PTENP1 inhibits the growth of esophageal squamous cell carcinoma by regulating SOCS6 expression and correlates with disease prognosis

Abstract

PTEN pseudogene (PTENP1) has a tumor suppressive role in multiple cancers. However, its involvement in esophageal squamous cell carcinoma (ESCC) remains largely unknown. In this study, we set out to identify the role of PTENP1 in the development of ESCC. Gene Expression Omnibus database was employed to investigate the expression of PTENP1 in ESCC. sRNA target Database (StarBase v2.0) was used to query the downstream of PTENP1. Next, both in vitro and in vivo experiments were employed to explore the function. Cell proliferation was evaluated by CCK-8, soft agar, and colony formation assays. Expression of relative genes was assessed by quantitative real-time PCR (qRT-PCR) and Western blotting. 3'UTR luciferase assay was used to confirm the miRNA binding. The clinical significance of PTENP1 was further validated by immunohistochemistry (IHC) and correlation with clinicopathological indicators in additional samples (n = 93). We found expression of PTENP1 in ESCC was lower than that in the corresponding adjacent normal tissues (n = 17). Overexpression of PTENP1 in Eca109 and TE-1 cells resulted in inhibited proliferation and altered expression of SOCS6-p-STAT3-HIF-1α pathway both in vitro and in vivo. Subsequent IHC reported a similar trend in human ESCC samples. 3'UTR luciferase assay demonstrated that PTENP1 3'UTR decoyed miR-17-5p from binding to SOCS6. Moreover, PTENP1 expression was correlated with clinicopathological indicators to varying degrees, including histological grade, TNM stage, infiltration depth, lymph node metastasis, and overall survival. Taken together, these results suggested an anti-oncogenic role of PTENP1. Meanwhile, PTENP1 may also serve as a candidate of prognostic indicator for ESCC patients.

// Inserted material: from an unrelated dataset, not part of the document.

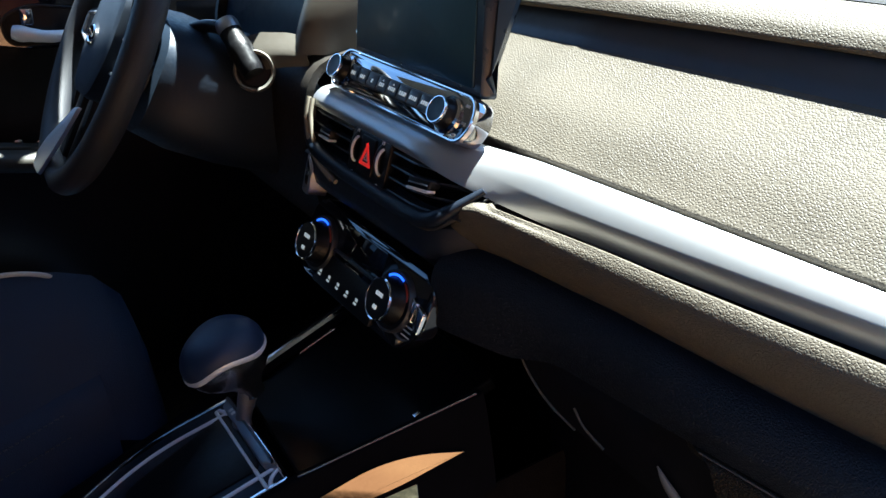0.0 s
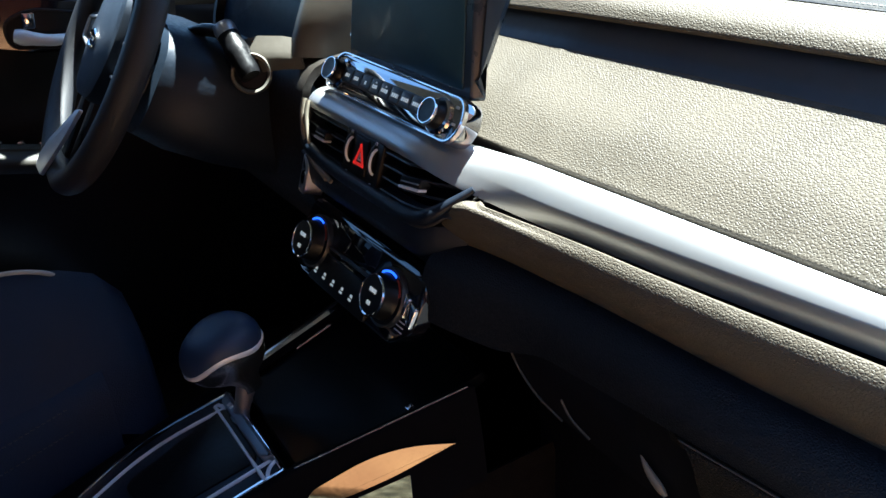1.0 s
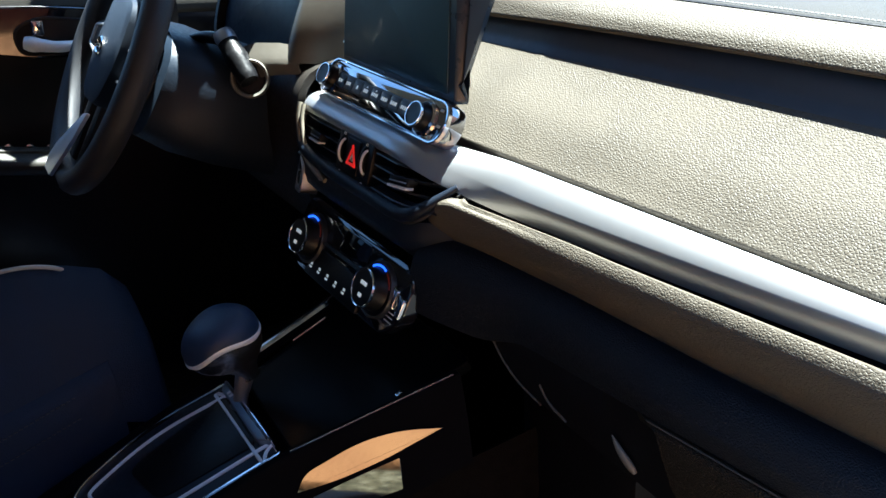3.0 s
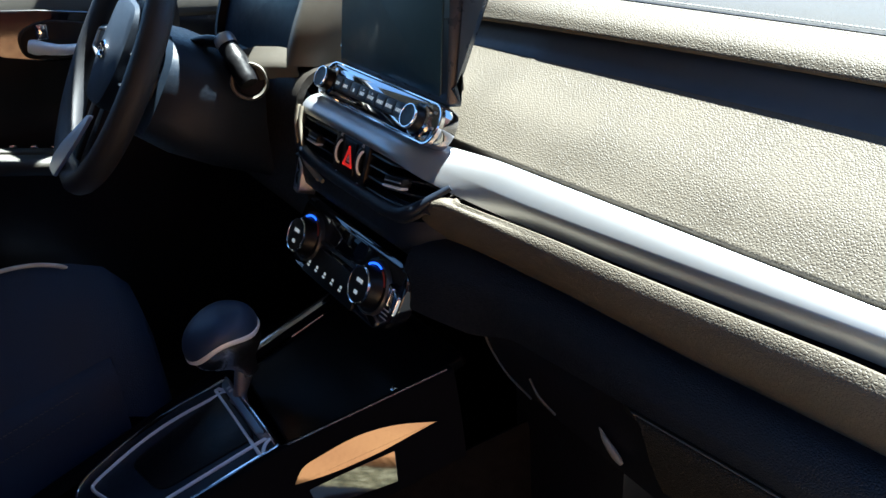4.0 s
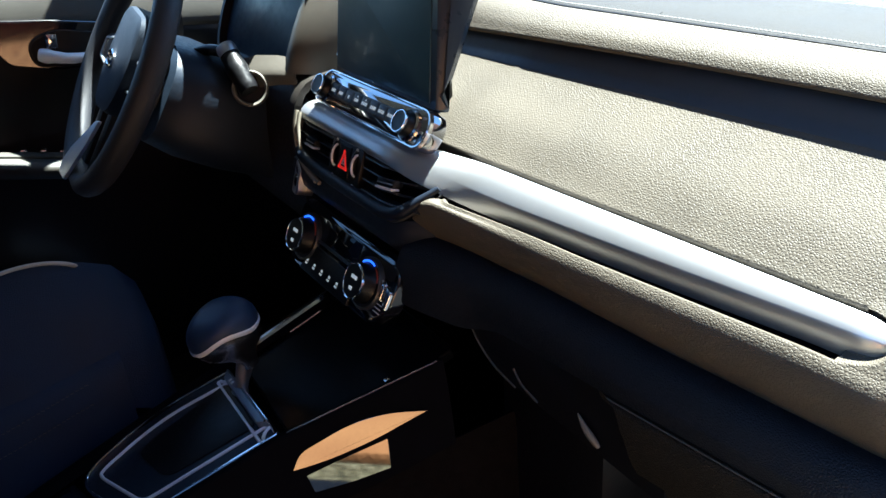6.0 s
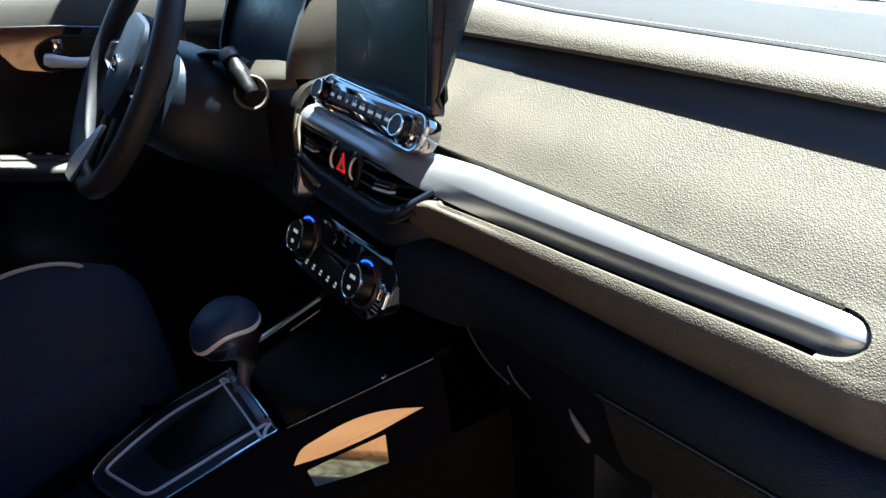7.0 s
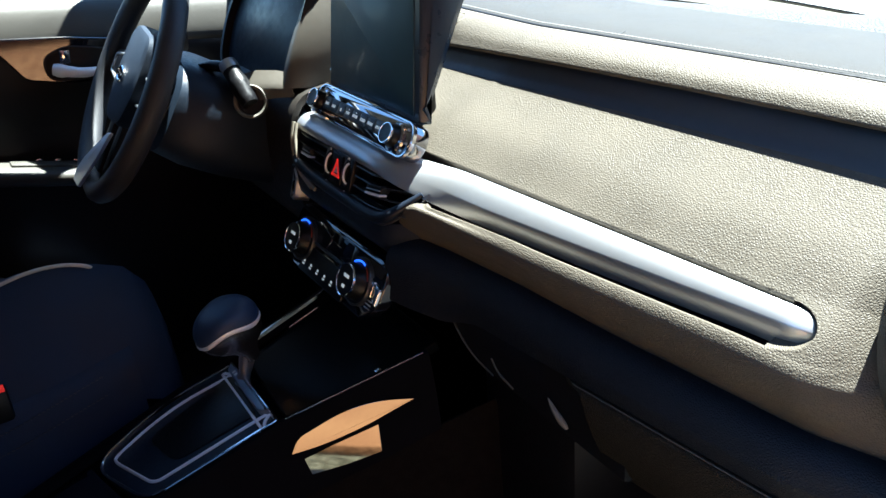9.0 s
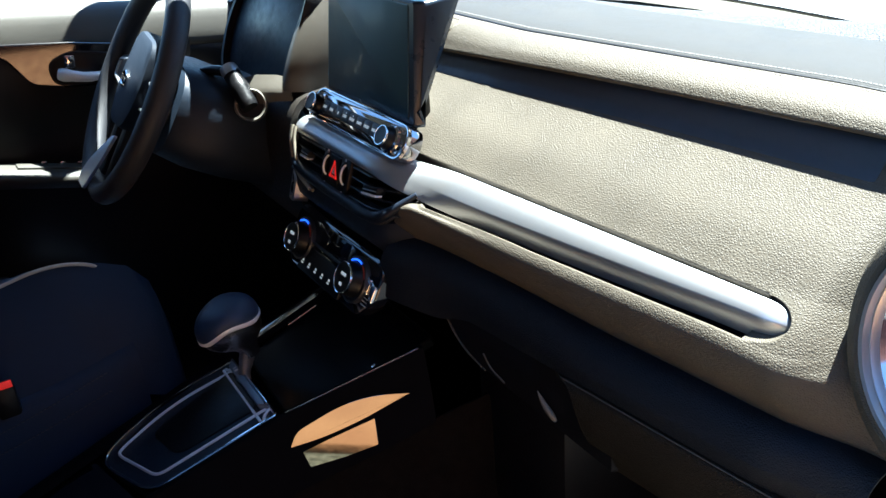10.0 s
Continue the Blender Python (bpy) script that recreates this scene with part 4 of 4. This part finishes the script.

Keywords: PTENP1; SOCS6; esophageal squamous cell carcinoma; prognosis.

Figure 1

Effects of PTENP1 on cell proliferation in vitro. (A) The basal levels of PTENP1 and PTEN expression in Eca109 and TE‐1 cells detected by qRT‐PCR; (B) The relative expression of PTENP1 was determined by qRT‐PCR in Eca109 and TE‐1 cells after transfection with PTENP1 3′UTR; (C) Relative cell viability in Eca109 and TE‐1 cells was measured by CCK‐8 assay; (D) Colony formation assay was performed to detect the proliferation of Eca109 and TE‐1 cells; (E) Soft agar growth assay of Eca109 and TE‐1 cells after overexpressing PTENP1 (**P < 0.01)

Figure 2

PTENP1 overexpression promotes the suppressor of cytokine signaling 6 (SOCS6) expression. (A and B) mRNA expression of PTEN, SOCS6, RUNX3, Smad4, Smad5, FOXO1, and KLF4 in Eca109 and TE‐1 cells; (C and D) Protein expression of SOCS6‐p‐STAT3‐HIF‐1α signal pathway in Eca109 and TE‐1 cells (*P < 0.05, **P < 0.01)

Figure 3

PTENP1 modulated SOCS6 level by competitively binding to miR‐17‐5p. (A) Complementary sequences of PTENP1 3′UTR, SOCS6 3′UTR, miR‐17‐5p, and mutant SOCS6 3′UTR; (B) PGL3‐SOCS6/PGL3‐mutSOCS6 and miR‐17‐5p mimics were co‐transfected into HEK‐293T cells with or without PTENP1. Luciferase signals were detected 24 h after the transfection (**P < 0.05)

Figure 4

PTENP1 inhibited tumorigenesis of ESCC in vivo. (A) Subcutaneous tumors of nude mice in each group after sacrifice; (B) Xenografts derived from transfected group grew significantly slowly compared with those derived from control mice; (C and D) Significantly elevated expression of SOCS6 and depressed expression of Ki67 p‐STAT3 and HIF‐1α, in transfected group were observed by immunohistochemistry analysis (*P < 0.05, **P < 0.01)

Figure 5

Kaplan‐Meier analysis of survival based on PTENP1 expression levels. Multivariate analysis identified two independent factors related to overall survival rate of ESCC patients (n = 93)